Whether it's something in the water or the grooving sounds of country music, the aftermath of what one health officials calls Grand Junction's "Woodstock" drives up pregnancies in this city each year.
Nurse-Family Partnership supervisor Wanda Scott said referrals to her agency from the Mesa County Health Department quadruple every year after the music festival Country Jam. Scott told commissioners about the phenomena Monday during a presentation called, "How are the Children?"
Scott said on average the health clinic sees between 25 and 30 pregnancies a month.
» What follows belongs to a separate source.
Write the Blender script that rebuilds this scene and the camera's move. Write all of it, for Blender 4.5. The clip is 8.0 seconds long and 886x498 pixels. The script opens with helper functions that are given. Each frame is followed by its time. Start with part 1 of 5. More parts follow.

She says five weeks after the festival that number jumps to almost 80 a month.
The festival ran from June 26-29. Performers included Tim McGraw, Clay Walker and Sugarland.
"That's our Grand Junction Woodstock," Scott said, referring to the 1969 counterculture rock festival in Bethel, N.Y., featuring such acts as Jimi Hendricks and Janis Joplin.
Grand Junction is a city of about 50,000 about 245 miles west of Denver.
Country Jam Director Steve Berg said the information surprised him.
"I certainly can't stop them from having sex. If we could stop it we certainly would," he said.
Commissioner Janet Rowland said education could help prevent unwanted teen pregnancies but didn't know what else could be done to stop them "short of putting birth control in the water at Country Jam."